# [Aim of the exercise]
Repeat the lines below exactly as written, please, from the line with "for key, value" to the line with "curve.update()", both lines included, and no others.

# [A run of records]
____
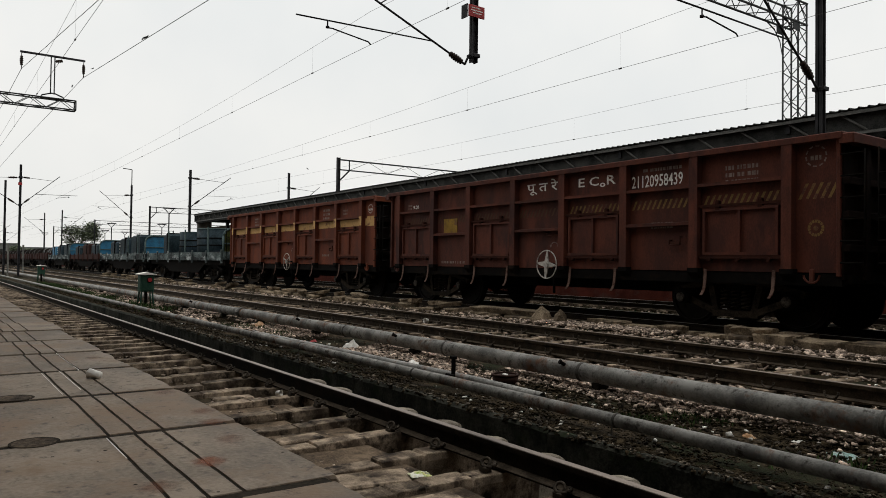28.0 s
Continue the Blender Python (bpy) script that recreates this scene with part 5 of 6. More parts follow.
def truss(a, b, depth, width, bays, r=0.03):
    """Four chords and zigzag lacing from a to b (both at the lower chord's middle); returns chords and lacing."""
    a, b = Vector(a), Vector(b)
    d = (b - a).normalized()
    up = Vector((0, 0, 1)) if abs(d.z) < 0.5 else Vector((0, 1, 0))
    side = d.cross(up).normalized()
    chords, lace = [], Shape()
    for s, u in ((-1, 0), (1, 0), (-1, 1), (1, 1)):
        o = side * s * width / 2 + up * u * depth
        chords.append(Shape().cyl(a + o, b + o, r, 6))
    for face in range(4):
        o0 = [side * -width / 2, side * width / 2, side * -width / 2, side * -width / 2 + up * depth][face]
        o1 = [side * -width / 2 + up * depth, side * width / 2 + up * depth, side * width / 2, side * width / 2 + up * depth][face]
        for i in range(bays):
            p, q = a.lerp(b, i / bays), a.lerp(b, (i + 1) / bays)
            f, t = (o0, o1) if i % 2 == 0 else (o1, o0)
            lace.cyl(p + f, q + t, r * 0.5, 4, caps=False)
    return chords, lace


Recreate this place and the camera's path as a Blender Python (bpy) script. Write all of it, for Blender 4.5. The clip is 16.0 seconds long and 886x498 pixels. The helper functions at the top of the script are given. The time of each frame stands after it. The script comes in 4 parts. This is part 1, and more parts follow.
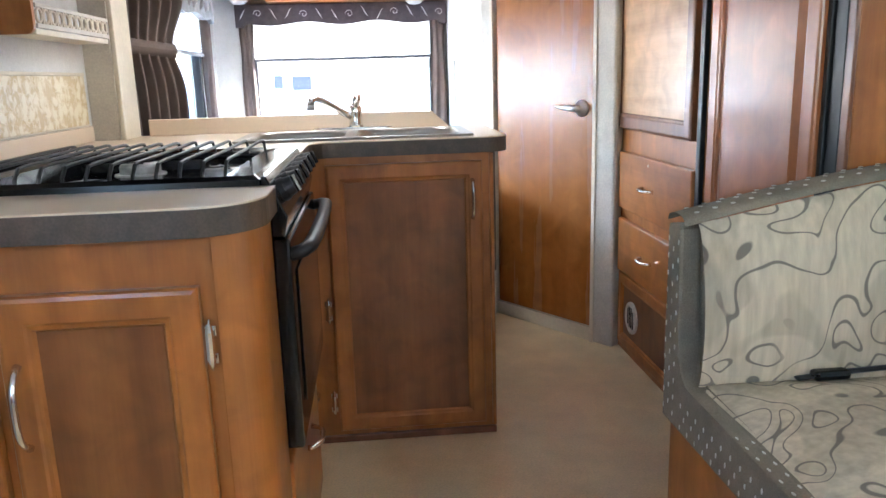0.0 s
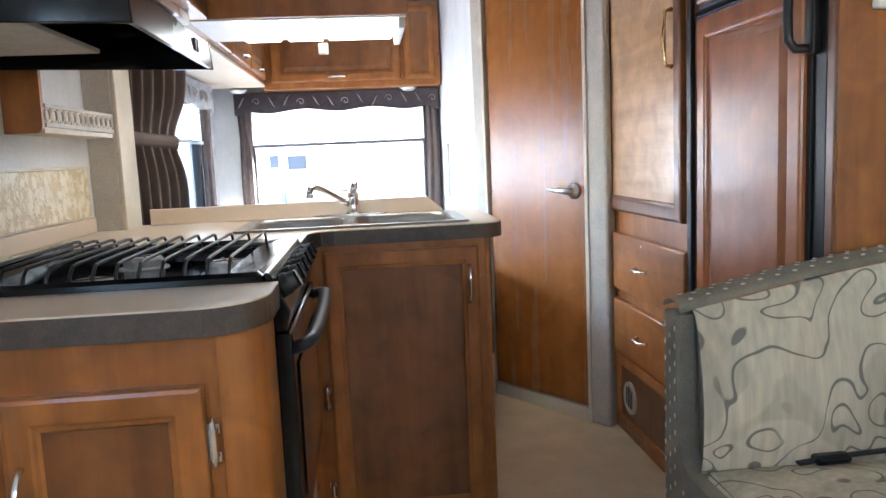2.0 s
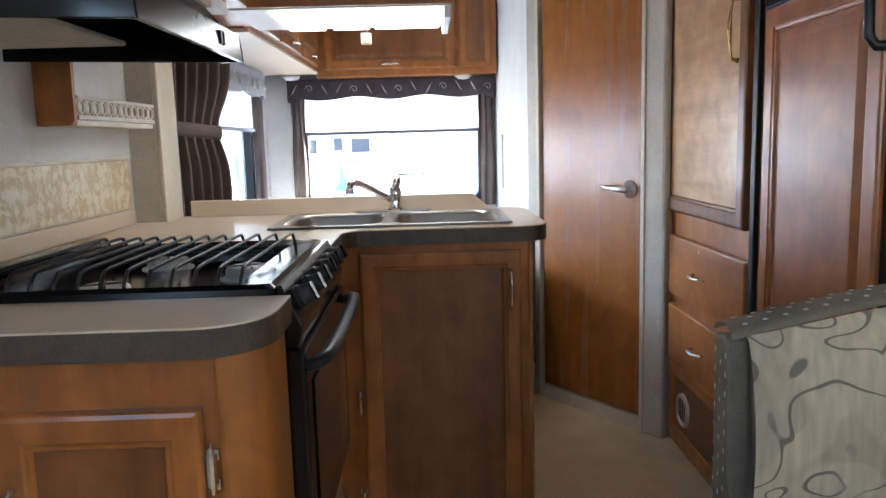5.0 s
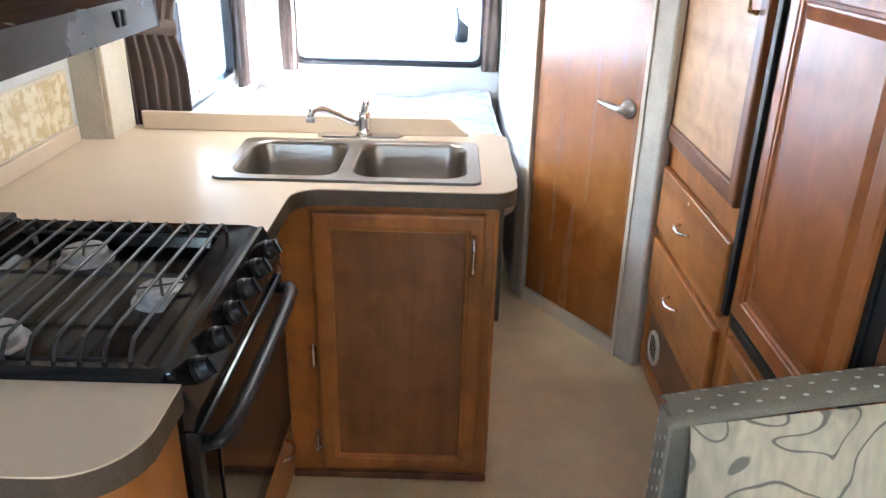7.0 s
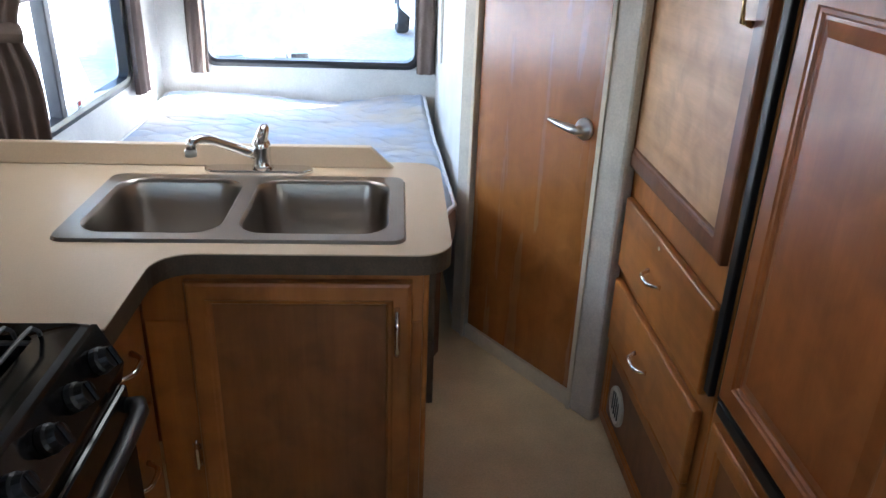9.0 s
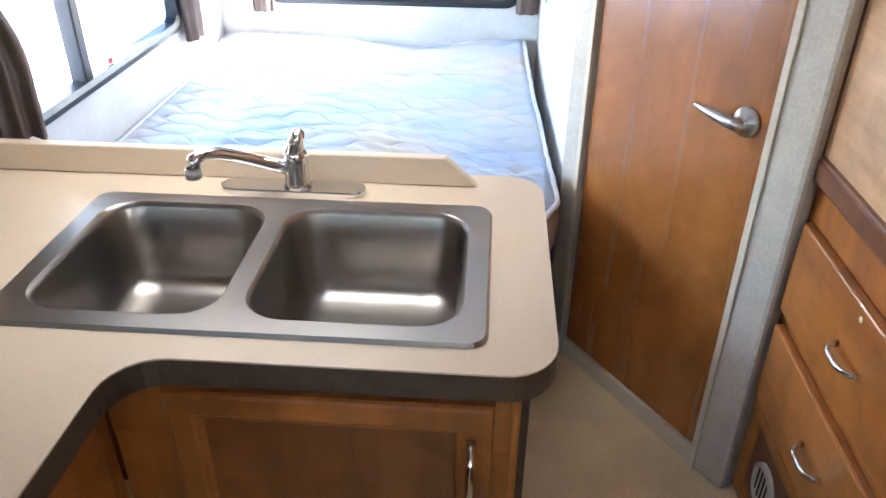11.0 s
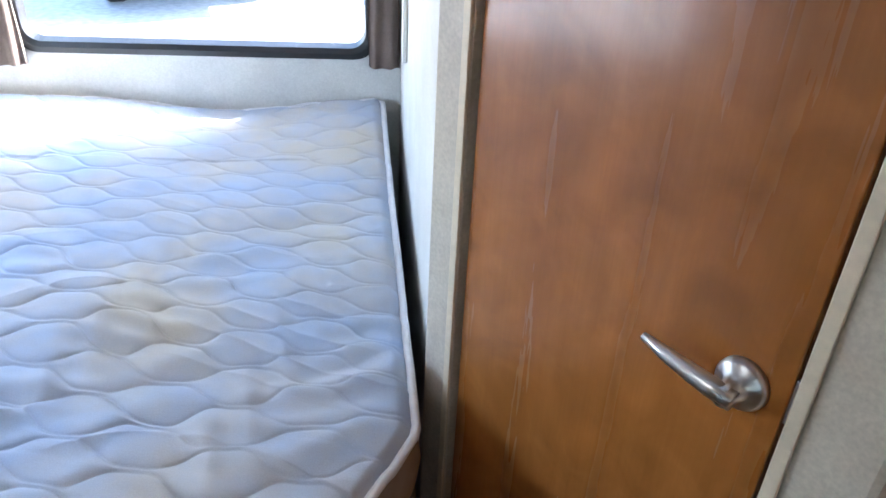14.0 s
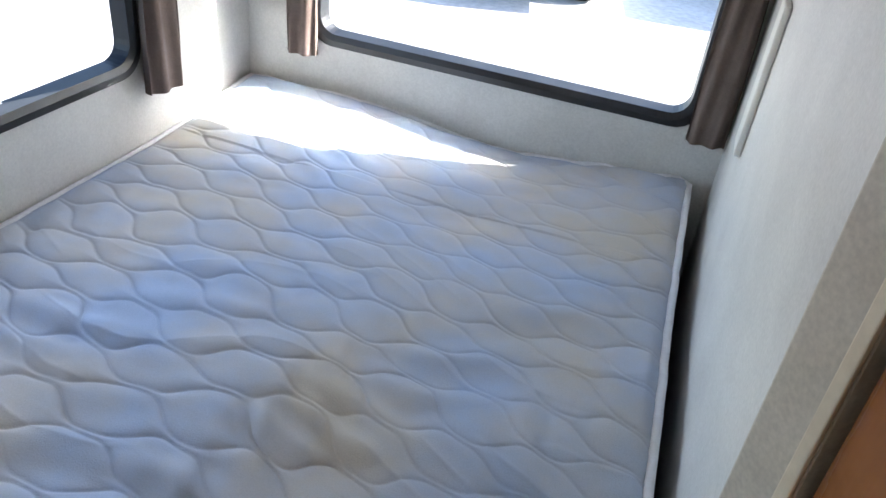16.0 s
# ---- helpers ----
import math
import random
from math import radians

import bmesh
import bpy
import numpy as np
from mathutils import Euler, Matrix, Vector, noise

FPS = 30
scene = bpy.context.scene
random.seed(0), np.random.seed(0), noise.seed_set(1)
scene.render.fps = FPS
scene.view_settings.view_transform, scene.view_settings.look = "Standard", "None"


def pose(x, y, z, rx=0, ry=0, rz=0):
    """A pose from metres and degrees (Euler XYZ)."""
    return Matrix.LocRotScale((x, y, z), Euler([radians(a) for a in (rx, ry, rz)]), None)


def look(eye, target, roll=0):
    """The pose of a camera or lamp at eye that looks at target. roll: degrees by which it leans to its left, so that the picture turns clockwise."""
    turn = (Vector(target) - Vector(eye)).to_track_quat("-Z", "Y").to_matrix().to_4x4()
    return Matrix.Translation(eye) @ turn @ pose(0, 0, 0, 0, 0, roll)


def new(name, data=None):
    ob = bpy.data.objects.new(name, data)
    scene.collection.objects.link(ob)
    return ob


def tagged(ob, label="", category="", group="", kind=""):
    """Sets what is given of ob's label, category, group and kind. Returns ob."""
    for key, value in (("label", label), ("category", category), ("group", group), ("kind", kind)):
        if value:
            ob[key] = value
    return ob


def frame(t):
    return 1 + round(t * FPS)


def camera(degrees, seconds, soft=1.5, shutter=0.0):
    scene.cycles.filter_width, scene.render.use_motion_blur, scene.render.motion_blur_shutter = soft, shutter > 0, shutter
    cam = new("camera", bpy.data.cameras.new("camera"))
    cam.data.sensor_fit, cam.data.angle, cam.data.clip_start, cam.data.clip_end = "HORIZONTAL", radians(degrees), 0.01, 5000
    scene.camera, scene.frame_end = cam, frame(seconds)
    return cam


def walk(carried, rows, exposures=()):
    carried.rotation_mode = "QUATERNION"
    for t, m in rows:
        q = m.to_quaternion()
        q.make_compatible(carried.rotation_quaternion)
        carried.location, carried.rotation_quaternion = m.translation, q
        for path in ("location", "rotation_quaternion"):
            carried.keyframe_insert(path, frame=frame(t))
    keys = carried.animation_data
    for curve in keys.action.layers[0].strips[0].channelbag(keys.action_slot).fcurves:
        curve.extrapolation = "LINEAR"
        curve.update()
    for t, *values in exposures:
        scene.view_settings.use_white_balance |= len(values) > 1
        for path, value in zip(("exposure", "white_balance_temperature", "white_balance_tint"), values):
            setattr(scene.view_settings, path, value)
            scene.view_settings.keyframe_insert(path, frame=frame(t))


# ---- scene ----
cam = camera(60.5, 16.0)
PATH = [
    (0, (0.145, -2.193, 1.088), (0.316, -0.25, 0.647), -1.7),
    (0.5, (0.153, -2.196, 1.1), (0.319, -0.245, 0.69), -1.9),
    (1, (0.156, -2.201, 1.118), (0.322, -0.244, 0.74), -2.2),
    (1.5, (0.152, -2.209, 1.116), (0.324, -0.243, 0.791), -2.3),
    (2, (0.136, -2.215, 1.124), (0.331, -0.24, 0.875), -2.5),
    (2.5, (0.117, -2.209, 1.155), (0.342, -0.224, 1.055), -2.5),
    (3, (0.131, -2.234, 1.164), (0.335, -0.244, 1.196), -2.9),
    (3.5, (0.134, -2.237, 1.149), (0.272, -0.242, 1.159), -3.2),
    (4, (0.112, -2.243, 1.137), (0.193, -0.247, 1.04), -2.9),
    (4.2, (0.106, -2.252, 1.141), (0.185, -0.258, 1.006), -2.5),
    (6.3, (0.415, -1.807, 1.311), (0.385, 0.033, 0.529), -1.0),
    (6.5, (0.372, -1.816, 1.444), (0.367, -0.011, 0.58), -0.3),
    (7, (0.362, -1.834, 1.546), (0.347, -0.001, 0.748), 1.3),
    (7.5, (0.457, -1.813, 1.586), (0.426, 0.069, 0.908), 0.5),
    (8, (0.475, -1.723, 1.589), (0.518, 0.181, 0.98), 0.9),
    (8.5, (0.425, -1.558, 1.557), (0.554, 0.313, 0.863), 2.0),
    (9, (0.422, -1.374, 1.537), (0.546, 0.444, 0.715), 2.1),
    (9.5, (0.518, -1.185, 1.556), (0.508, 0.604, 0.661), 0.5),
    (9.7, (0.527, -1.123, 1.555), (0.475, 0.662, 0.655), 0.2),
    (11.8, (0.389, -0.582, 1.528), (0.268, 1.103, 0.457), 0.8),
    (12, (0.431, -0.533, 1.556), (0.303, 1.154, 0.49), 0.8),
    (12.5, (0.537, -0.372, 1.547), (0.376, 1.331, 0.511), -1.5),
    (13, (0.540, -0.210, 1.530), (0.540, 1.518, 0.524), -0.4),
    (13.5, (0.548, -0.035, 1.515), (0.782, 1.664, 0.492), 1.8),
    (14, (0.572, 0.155, 1.512), (0.722, 1.858, 0.475), 2.9),
    (14.5, (0.625, 0.245, 1.56), (0.326, 1.924, 0.516), -1.3),
    (15, (0.636, 0.364, 1.561), (0.096, 2.001, 0.547), -0.6),
    (15.5, (0.558, 0.515, 1.516), (0.126, 2.172, 0.480), 3.7),
    (16, (0.496, 0.620, 1.493), (0.007, 2.226, 0.407), 7.2),
]
walk(cam, [(t, look(eye, target, roll)) for t, eye, target, roll in PATH], [(0, 4.35, 5700, 9), (1, 4.3, 5700, 9), (2, 4.05, 5700, 9), (3, 3.65, 5700, 9), (4.2, 3.3, 5700, 9), (6.3, 4.35, 5750, 9), (7.5, 4.5, 5750, 9), (8.3, 3.8, 5700, 9), (9, 3.4, 5650, 9), (9.7, 4.05, 5650, 10), (11.8, 4.05, 5700, 10), (12.8, 3.5, 5700, 10), (13.5, 3.15, 5650, 10), (14, 3.2, 5750, 10), (15, 2.45, 5850, 10), (16, 2.2, 6150, 10)])

# ---- world, sun, exposure ----
world = bpy.data.worlds.new("daylight")
scene.world = world
world.use_nodes = True
wn = world.node_tree.nodes
sky = wn.new("ShaderNodeTexSky")
sky.sky_type, sky.sun_disc = "NISHITA", False
sky.sun_elevation, sky.sun_rotation = radians(35.3), radians(67.2)
sky.air_density, sky.dust_density = 1.0, 1.5
wn["Background"].inputs["Strength"].default_value = 0.15
world.node_tree.links.new(sky.outputs[0], wn["Background"].inputs["Color"])

sun = new("sun", bpy.data.lights.new("sun", "SUN"))
sun.data.energy, sun.data.angle, sun.data.color = 5.0, radians(0.5), (1.0, 0.95, 0.87)
sun.matrix_world = look((9.75, 4.1, 7.5), (0, 0, 0))


XW = -0.76


def opening_fill(eye, target, w, h, watts, color=(1.0, 0.94, 0.86)):
    """Area lamp added in a window opening to strengthen the sky's light."""
    lamp = new("opening_fill", bpy.data.lights.new("opening_fill", "AREA"))
    lamp.data.shape, lamp.data.size, lamp.data.size_y = "RECTANGLE", w, h
    lamp.data.energy, lamp.data.color = watts, color
    lamp.matrix_world = look(eye, target)
    return lamp


# Unseen forward window, invented to give weak fill from the front.
opening_fill((0.4, -5.42, 1.45), (0.4, 0, 1.0), 0.78, 0.48, 0.05)
# Unseen front left window, invented to light the bench and right side.
opening_fill((XW - 0.02, -2.6, 1.30), (0.9, -1.3, 0.1), 1.1, 0.55, 0.17)
# Added lamp that boosts daylight through the bed's side window.
opening_fill((XW - 0.03, 1.45, 1.02), (1.0, 1.0, 0.75), 1.08, 0.42, 0.62, (0.93, 0.96, 1.0))

# ---- mesh helpers ----
ORIGIN = {}


def thing(name, at, label="", category="", group="", kind=""):
    """An Empty at a thing's base."""
    ob = new(name)
    ob.location = at
    ob.empty_display_size = 0.05
    ORIGIN[ob] = Vector(at)
    return tagged(ob, label, category, group, kind)


def link(name, bm, material, smooth=False):
    if isinstance(bm, bpy.types.Mesh):
        me = bm
    else:
        bmesh.ops.recalc_face_normals(bm, faces=bm.faces)
        me = bpy.data.meshes.new(name)
        bm.to_mesh(me)
        bm.free()
    n = len(me.vertices)
    co = np.empty(n * 3, dtype=np.float32)
    me.vertices.foreach_get("co", co)
    co = co.reshape(-1, 3)
    mid = (co.min(0) + co.max(0)) / 2
    mid[2] = co[:, 2].min()
    me.vertices.foreach_set("co", (co - mid).ravel())
    if smooth:
        me.polygons.foreach_set("use_smooth", [True] * len(me.polygons))
    me.materials.append(material)
    me.update()
    ob = new(name, me)
    ob.location = Vector([float(c) for c in mid])
    ORIGIN[ob] = ob.location.copy()
    return ob


def part(name, bm, material, parent, label="", smooth=False):
    """One mesh, given in world metres, under a thing or a part."""
    ob = link(name, bm, material, smooth)
    ob.parent = parent
    ob.location = ORIGIN[ob] - ORIGIN[parent]
    return tagged(ob, label)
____
# [Result of the task]
    for key, value in (("label", label), ("category", category), ("group", group), ("kind", kind)):
        if value:
            ob[key] = value
    return ob


def frame(t):
    return 1 + round(t * FPS)


def camera(degrees, seconds, soft=1.5, shutter=0.0):
    scene.cycles.filter_width, scene.render.use_motion_blur, scene.render.motion_blur_shutter = soft, shutter > 0, shutter
    cam = new("camera", bpy.data.cameras.new("camera"))
    cam.data.sensor_fit, cam.data.angle, cam.data.clip_start, cam.data.clip_end = "HORIZONTAL", radians(degrees), 0.01, 5000
    scene.camera, scene.frame_end = cam, frame(seconds)
    return cam


def walk(carried, rows, exposures=()):
    carried.rotation_mode = "QUATERNION"
    for t, m in rows:
        q = m.to_quaternion()
        q.make_compatible(carried.rotation_quaternion)
        carried.location, carried.rotation_quaternion = m.translation, q
        for path in ("location", "rotation_quaternion"):
            carried.keyframe_insert(path, frame=frame(t))
    keys = carried.animation_data
    for curve in keys.action.layers[0].strips[0].channelbag(keys.action_slot).fcurves:
        curve.extrapolation = "LINEAR"
        curve.update()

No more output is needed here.